Cool loft living, thanks to the Victorians
THE grandly impressive school buildings of the Victorian era tend to present wonderfully idiosyncratic conversion opportunities.
This month’s property of the month is a case in point. Thackeray School in Battersea was a typical Victorian development – a towering redbrick affair, if rather more elegant than some examples of the genre. Built between 1876 and 1910, the school was closed in the 1980s and the building converted for commercial usage, before being turned into flats in 2004.
Whereas new-build developments tend to generate designs of a frustratingly uniform kind, transforming such a distinctive old building means every flat ends up with its own characteristics. In this case, the soaring ceiling height offers two key advantages – huge, south-facing windows that flood the place with light, and a mezzanine level which houses the two double bedrooms, one in a graceful curve, one in a squarer room which appears suspended from the ceiling.
It’s a cool space with plenty of personality, and it’s in an area on the up. Sitting between Battersea Park and Clapham Common, in walking distance of Queenstown Road and Battersea Park stations, it’s just to the west of the zone incorporating Battersea Power Station and Nine Elms, set to transform in the next few years.
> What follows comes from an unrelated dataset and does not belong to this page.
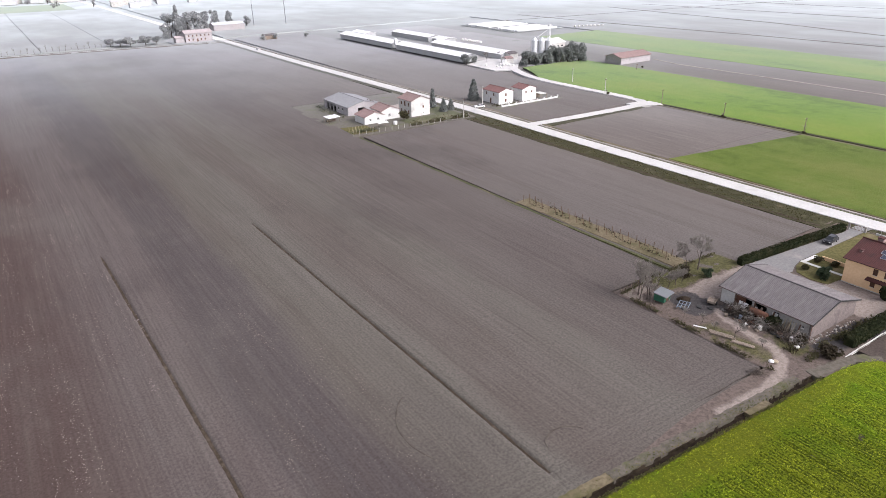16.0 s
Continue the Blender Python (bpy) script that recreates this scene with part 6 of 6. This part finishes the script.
for k in range(8):
    b = thing("white_bale", "plastic-wrapped white bale in a row", "bale", (486 + k * 3.2, 522 - k * 1.3, 0.0), 20, "wrapped bales")
    part("wrap", rod(bmesh.new(), (-1.2, 0, 0.6), (1.2, 0, 0.6), 0.62, 0.62, 12), M_WHITE, b)

# ---- farm on the far lane ----
slab("farm_plot", [(196, 640.5), (231, 634), (231, 676), (196, 676)], 0.02, M_YARD, "earth and grass round a far farmhouse", "yard", 0.6)
building("farmhouse", "wide old farmhouse, red hipped roof paled for haze", "house", 206, 226, 645, 656, 6.2, 1.8, M_HAZEWALL, M_HAZEROOF, 0.5, "x", 0.05, 0.4,
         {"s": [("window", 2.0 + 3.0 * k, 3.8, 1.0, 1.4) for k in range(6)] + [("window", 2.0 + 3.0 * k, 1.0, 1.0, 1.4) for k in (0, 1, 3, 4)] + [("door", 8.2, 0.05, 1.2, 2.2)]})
building("cottage", "white outbuilding beside the old farmhouse", "cottage", 199, 205.4, 646, 653, 3.4, 1.0, M_HAZEWALL, M_HAZEROOF, 0.3, "x", 0.05, 0.4)
building("hay_barn", "long pale barn with a metal roof", "barn", 247, 274, 712, 726, 4.6, 1.4, M_HAZEWALL, M_VWALL, 0.4, "x", 0.05, 0.8)
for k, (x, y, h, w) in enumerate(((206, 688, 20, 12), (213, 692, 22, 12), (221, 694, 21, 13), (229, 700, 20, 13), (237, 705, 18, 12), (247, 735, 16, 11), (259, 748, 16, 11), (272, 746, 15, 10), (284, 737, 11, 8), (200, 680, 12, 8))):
    broad_tree("evergreen_tree", x, y, h, w, "tall evergreen in a far grove, greyed for haze", 460 + k, M_FARGROVE, 1500, 0.08, "far grove", flat=1.35)
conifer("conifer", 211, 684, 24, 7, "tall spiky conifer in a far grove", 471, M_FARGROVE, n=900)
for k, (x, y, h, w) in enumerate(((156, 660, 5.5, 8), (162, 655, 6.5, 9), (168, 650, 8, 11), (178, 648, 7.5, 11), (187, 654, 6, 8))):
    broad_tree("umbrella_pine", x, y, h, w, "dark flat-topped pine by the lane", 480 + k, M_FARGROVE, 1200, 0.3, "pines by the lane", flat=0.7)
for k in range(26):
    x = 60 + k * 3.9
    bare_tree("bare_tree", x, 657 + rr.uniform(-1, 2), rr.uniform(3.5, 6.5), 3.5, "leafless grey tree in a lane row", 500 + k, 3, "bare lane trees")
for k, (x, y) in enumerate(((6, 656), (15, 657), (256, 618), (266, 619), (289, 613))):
    broad_tree("scrub_tree", x, y, 4.0, 5.0, "scrub by a far lane, greyed for haze", 540 + k, M_FARGROVE, 300, 0.15, "lane scrub")
building("lane_shed", "low dark shed by the road", "shed", 258, 268, 620, 626, 2.8, 0.8, M_WOOD, M_FIBRE, 0.3, "x", 0.04, 0.6)

# ---- village in the haze ----
rr = random.Random(31)
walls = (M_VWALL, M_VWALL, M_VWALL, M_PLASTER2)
for k in range(46):
    t = rr.random()
    if k < 16:
        x, y = 40 + k * 13 + rr.uniform(-4, 4), 1285 + rr.uniform(0, 30)
        w, d, h = rr.uniform(14, 34), rr.uniform(9, 14), rr.uniform(4, 7)
    elif k < 28:
        x, y = 225 + rr.uniform(0, 120), 1060 + rr.uniform(0, 220)
        w, d, h = rr.uniform(9, 16), rr.uniform(8, 11), rr.uniform(5, 7)
    else:
        x, y = rr.uniform(60, 420), rr.uniform(1320, 1600)
        w, d, h = rr.uniform(9, 20), rr.uniform(8, 12), rr.uniform(5, 9)
    building("village_house", "village building with a low roof, paled for haze", "house", x, x + w, y, y + d, h, rr.uniform(1.2, 2.2), walls[k % 4 if k % 5 else 2], M_VROOF, 0.4, "x", 0.04, 1.2, None, "village houses")
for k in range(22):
    broad_tree("village_tree", rr.uniform(30, 430), rr.uniform(1070, 1560) if k % 3 else rr.uniform(1275, 1330), rr.uniform(6, 13), rr.uniform(6, 11), "hazy grey-green village tree", 560 + k, M_HAZEDLEAF, 320, 0.1, "village trees")

# ---- manure pen at the corner of the near field ----
pen = thing("manure_pen", "grey concrete pen with dark dried slurry and sticks", "pen", (3.4, 63.8, 0))
part("wall", boxed(-11.5, 8.7, 6.4, 6.7, -0.5, 1.3), M_CONC, pen)
part("wall", boxed(8.4, 8.7, -10, 6.4, -0.5, 1.3), M_CONC, pen)
part("coping", boxed(-11.5, 8.78, 6.32, 6.78, 1.3, 1.42), M_CONC, pen)
part("coping", boxed(8.32, 8.78, -10, 6.32, 1.3, 1.42), M_CONC, pen)
part("slurry", boxed(-11.5, 8.4, -10, 6.4, -0.4, 0.35), M_SLURRY, pen)
for k in range(12):
    part("clump", lathe(bmesh.new(), [(0.5, 0.3), (0.45, 0.5), (0.2, 0.62)], 8, (rr.uniform(-4, 8), rr.uniform(-4, 5.8), 0)), M_RUT, pen)
for k in range(46):
    part("stick", rod(bmesh.new(), (rr.uniform(3, 8), rr.uniform(0, 5.8), 0.34), (rr.uniform(3, 8), rr.uniform(0, 5.8), 0.7), 0.03, 0.02, 4), M_REED, pen)


# ---- pale clods and straw on the ploughed soil ----
def clods(name, n, spots, label, seed, size=(0.05, 0.16), material=None):
    q = np.random.default_rng(seed)
    verts, faces = [], []
    for i in range(n):
        x, y = spots(q)
        s = q.uniform(*size)
        a = q.uniform(0, 6.28)
        b = len(verts)
        for j in range(4):
            t = a + j * math.pi / 2
            verts.append((x + s * math.cos(t) * (1.4 if j % 2 else 0.8), y + s * math.sin(t), 0.03))
        verts.append((x, y, 0.06 + s * 0.8))
        faces += [(b + j, b + (j + 1) % 4, b + 4) for j in range(4)]
    return tagged(data_part(name, verts, faces, material or M_CLOD), label, "clods", kind="stuff")


def fleck_lines(name, runs, x0, x1, y0, y1, label, seed, size, material, wide=0.35):
    """Flecks gathered in short broken lines along the rows."""
    q = np.random.default_rng(seed)
    lines = []
    for k in range(runs):
        x, y = q.uniform(x0, x1), q.uniform(y0, y1)
        lines.append((x + q.normal() * 0.3, y, 5 + 18 * q.uniform() ** 2, int(q.integers(6, 34))))
    picks = np.repeat(np.arange(runs), [g[3] for g in lines])
    order = iter(picks.tolist())

    def spot(r):
        x, y, run, count = lines[next(order)]
        y += run * r.normal() * 0.5
        return x + r.normal() * wide - 0.0245 * (y - 150) * min(1.0, max(0.0, (164.4 - x) / 69.4)), max(y, 151.5)

    return clods(name, len(picks), spot, label, seed + 1, size, material)


fleck_lines("straw_bits", 210, 20, 90, 185, 330, "pale straw and stubble in broken lines on dark soil", 61, (0.035, 0.115), M_STUBBLE, 0.22)
fleck_lines("straw_bits", 70, 22, 86, 154, 195, "pale straw and stubble in broken lines on dark soil", 62, (0.025, 0.065), M_STUBBLE, 0.22)
fleck_lines("straw_bits", 60, 96, 113, 156, 215, "pinkish straw flecks in drawn lines", 63, (0.03, 0.075), M_STUBBLE, 0.35)
fleck_lines("soil_clods", 140, 20, 160, 152, 340, "pale clods in broken lines on ploughed soil", 64, (0.03, 0.10), M_CLOD, 0.4)
clods("soil_clods", 2600, lambda q: (q.uniform(20, 160), q.uniform(152, 330)), "scattered pale clods on dark soil", 2, (0.04, 0.12))
clods("soil_clods", 2600, lambda q: (q.uniform(-40, 12), q.uniform(70, 280)), "scattered pale clods on red-brown soil", 3, (0.03, 0.10))


def ditch_spot(q):
    y = 92 + 240 * q.uniform() ** 1.2
    if math.sin(y * 0.7) + math.sin(y * 0.29) < -0.2:
        y += 2.5
    return float(along(y, LEFT_DITCH)) - 0.2 + q.normal() * 0.17 + 0.15 * math.sin(y * 1.3), y


clods("ditch_debris", 1700, ditch_spot, "pale broken clods and dry reed along the ditch", 71, (0.03, 0.13), M_REEDBIT)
With work finally due to start early next year on the conversion of the power station into a luxurious new residential and shopping quarter, and the US embassy due to be built in Nine Elms, house prices are likely to remain very strong round here.
And on the other side, the green-space delights of Battersea Park, and its surrounding streets, represent a different kind of testament to those grand civic ambitions of the Victorian age.